> [Given information]:
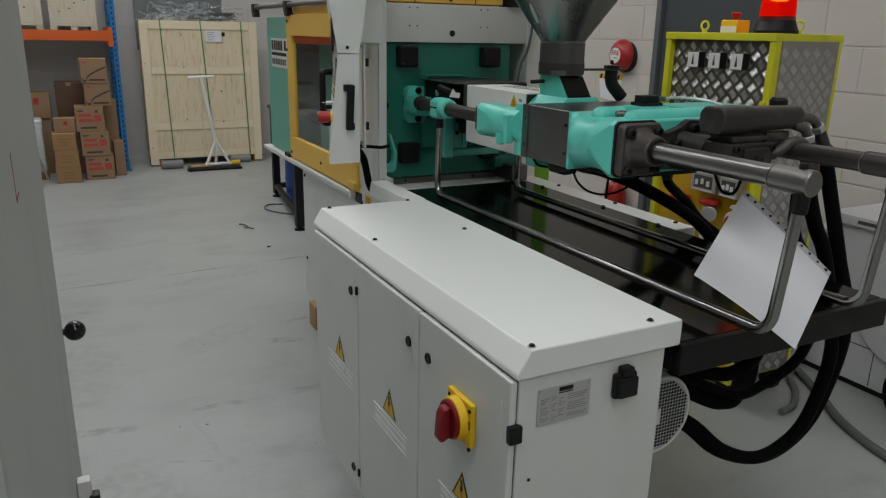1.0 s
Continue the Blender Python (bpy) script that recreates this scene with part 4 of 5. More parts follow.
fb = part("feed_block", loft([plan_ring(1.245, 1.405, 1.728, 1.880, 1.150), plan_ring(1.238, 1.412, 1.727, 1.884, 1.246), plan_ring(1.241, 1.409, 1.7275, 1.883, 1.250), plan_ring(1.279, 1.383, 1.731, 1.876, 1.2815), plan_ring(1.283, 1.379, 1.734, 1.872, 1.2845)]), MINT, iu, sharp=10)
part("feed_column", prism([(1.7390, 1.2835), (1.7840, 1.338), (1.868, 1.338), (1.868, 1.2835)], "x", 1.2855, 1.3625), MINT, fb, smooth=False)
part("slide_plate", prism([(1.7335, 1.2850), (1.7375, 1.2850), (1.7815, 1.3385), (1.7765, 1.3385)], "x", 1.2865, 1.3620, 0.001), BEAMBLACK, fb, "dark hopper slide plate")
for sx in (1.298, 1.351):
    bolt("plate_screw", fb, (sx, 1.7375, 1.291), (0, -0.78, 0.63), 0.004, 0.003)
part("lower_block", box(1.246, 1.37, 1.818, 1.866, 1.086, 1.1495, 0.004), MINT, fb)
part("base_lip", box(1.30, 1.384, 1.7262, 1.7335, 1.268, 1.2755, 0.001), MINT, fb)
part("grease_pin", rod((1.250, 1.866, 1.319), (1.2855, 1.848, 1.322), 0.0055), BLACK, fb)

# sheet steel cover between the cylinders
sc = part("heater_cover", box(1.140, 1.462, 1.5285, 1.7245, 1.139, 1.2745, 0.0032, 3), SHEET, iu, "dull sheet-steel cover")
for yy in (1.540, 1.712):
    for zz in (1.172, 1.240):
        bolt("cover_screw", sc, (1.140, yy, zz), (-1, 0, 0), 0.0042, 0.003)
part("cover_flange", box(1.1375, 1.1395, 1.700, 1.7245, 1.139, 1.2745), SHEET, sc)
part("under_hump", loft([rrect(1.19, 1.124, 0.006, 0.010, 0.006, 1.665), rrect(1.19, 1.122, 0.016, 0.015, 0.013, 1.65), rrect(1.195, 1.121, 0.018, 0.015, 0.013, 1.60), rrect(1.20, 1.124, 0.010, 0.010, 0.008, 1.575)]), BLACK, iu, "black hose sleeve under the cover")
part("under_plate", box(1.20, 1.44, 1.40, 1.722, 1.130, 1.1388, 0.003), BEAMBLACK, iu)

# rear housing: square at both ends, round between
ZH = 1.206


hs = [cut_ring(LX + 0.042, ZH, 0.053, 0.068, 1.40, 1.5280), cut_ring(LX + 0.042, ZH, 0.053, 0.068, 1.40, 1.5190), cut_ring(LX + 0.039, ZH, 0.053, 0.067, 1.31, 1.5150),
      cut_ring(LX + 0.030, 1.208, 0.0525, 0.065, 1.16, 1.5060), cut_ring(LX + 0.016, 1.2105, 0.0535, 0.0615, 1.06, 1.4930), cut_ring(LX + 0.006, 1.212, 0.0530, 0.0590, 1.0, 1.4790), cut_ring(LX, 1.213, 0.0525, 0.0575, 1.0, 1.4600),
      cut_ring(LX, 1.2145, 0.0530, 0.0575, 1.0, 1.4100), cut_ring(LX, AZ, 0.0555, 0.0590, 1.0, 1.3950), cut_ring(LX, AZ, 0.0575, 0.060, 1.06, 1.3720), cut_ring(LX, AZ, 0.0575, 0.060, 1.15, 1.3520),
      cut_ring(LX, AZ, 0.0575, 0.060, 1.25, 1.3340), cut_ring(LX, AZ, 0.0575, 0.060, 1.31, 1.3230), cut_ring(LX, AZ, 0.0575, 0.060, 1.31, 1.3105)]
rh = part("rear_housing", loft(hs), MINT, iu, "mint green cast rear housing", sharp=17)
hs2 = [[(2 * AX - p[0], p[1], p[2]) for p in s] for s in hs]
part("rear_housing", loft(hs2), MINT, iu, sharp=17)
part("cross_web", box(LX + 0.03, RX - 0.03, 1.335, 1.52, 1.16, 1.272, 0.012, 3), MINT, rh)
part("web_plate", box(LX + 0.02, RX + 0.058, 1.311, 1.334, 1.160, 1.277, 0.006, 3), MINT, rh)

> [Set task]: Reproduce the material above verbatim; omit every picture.

> [Response to the exercise]:
1.0 s
Continue the Blender Python (bpy) script that recreates this scene with part 4 of 5. More parts follow.
fb = part("feed_block", loft([plan_ring(1.245, 1.405, 1.728, 1.880, 1.150), plan_ring(1.238, 1.412, 1.727, 1.884, 1.246), plan_ring(1.241, 1.409, 1.7275, 1.883, 1.250), plan_ring(1.279, 1.383, 1.731, 1.876, 1.2815), plan_ring(1.283, 1.379, 1.734, 1.872, 1.2845)]), MINT, iu, sharp=10)
part("feed_column", prism([(1.7390, 1.2835), (1.7840, 1.338), (1.868, 1.338), (1.868, 1.2835)], "x", 1.2855, 1.3625), MINT, fb, smooth=False)
part("slide_plate", prism([(1.7335, 1.2850), (1.7375, 1.2850), (1.7815, 1.3385), (1.7765, 1.3385)], "x", 1.2865, 1.3620, 0.001), BEAMBLACK, fb, "dark hopper slide plate")
for sx in (1.298, 1.351):
    bolt("plate_screw", fb, (sx, 1.7375, 1.291), (0, -0.78, 0.63), 0.004, 0.003)
part("lower_block", box(1.246, 1.37, 1.818, 1.866, 1.086, 1.1495, 0.004), MINT, fb)
part("base_lip", box(1.30, 1.384, 1.7262, 1.7335, 1.268, 1.2755, 0.001), MINT, fb)
part("grease_pin", rod((1.250, 1.866, 1.319), (1.2855, 1.848, 1.322), 0.0055), BLACK, fb)

# sheet steel cover between the cylinders
sc = part("heater_cover", box(1.140, 1.462, 1.5285, 1.7245, 1.139, 1.2745, 0.0032, 3), SHEET, iu, "dull sheet-steel cover")
for yy in (1.540, 1.712):
    for zz in (1.172, 1.240):
        bolt("cover_screw", sc, (1.140, yy, zz), (-1, 0, 0), 0.0042, 0.003)
part("cover_flange", box(1.1375, 1.1395, 1.700, 1.7245, 1.139, 1.2745), SHEET, sc)
part("under_hump", loft([rrect(1.19, 1.124, 0.006, 0.010, 0.006, 1.665), rrect(1.19, 1.122, 0.016, 0.015, 0.013, 1.65), rrect(1.195, 1.121, 0.018, 0.015, 0.013, 1.60), rrect(1.20, 1.124, 0.010, 0.010, 0.008, 1.575)]), BLACK, iu, "black hose sleeve under the cover")
part("under_plate", box(1.20, 1.44, 1.40, 1.722, 1.130, 1.1388, 0.003), BEAMBLACK, iu)

# rear housing: square at both ends, round between
ZH = 1.206


hs = [cut_ring(LX + 0.042, ZH, 0.053, 0.068, 1.40, 1.5280), cut_ring(LX + 0.042, ZH, 0.053, 0.068, 1.40, 1.5190), cut_ring(LX + 0.039, ZH, 0.053, 0.067, 1.31, 1.5150),
      cut_ring(LX + 0.030, 1.208, 0.0525, 0.065, 1.16, 1.5060), cut_ring(LX + 0.016, 1.2105, 0.0535, 0.0615, 1.06, 1.4930), cut_ring(LX + 0.006, 1.212, 0.0530, 0.0590, 1.0, 1.4790), cut_ring(LX, 1.213, 0.0525, 0.0575, 1.0, 1.4600),
      cut_ring(LX, 1.2145, 0.0530, 0.0575, 1.0, 1.4100), cut_ring(LX, AZ, 0.0555, 0.0590, 1.0, 1.3950), cut_ring(LX, AZ, 0.0575, 0.060, 1.06, 1.3720), cut_ring(LX, AZ, 0.0575, 0.060, 1.15, 1.3520),
      cut_ring(LX, AZ, 0.0575, 0.060, 1.25, 1.3340), cut_ring(LX, AZ, 0.0575, 0.060, 1.31, 1.3230), cut_ring(LX, AZ, 0.0575, 0.060, 1.31, 1.3105)]
rh = part("rear_housing", loft(hs), MINT, iu, "mint green cast rear housing", sharp=17)
hs2 = [[(2 * AX - p[0], p[1], p[2]) for p in s] for s in hs]
part("rear_housing", loft(hs2), MINT, iu, sharp=17)
part("cross_web", box(LX + 0.03, RX - 0.03, 1.335, 1.52, 1.16, 1.272, 0.012, 3), MINT, rh)
part("web_plate", box(LX + 0.02, RX + 0.058, 1.311, 1.334, 1.160, 1.277, 0.006, 3), MINT, rh)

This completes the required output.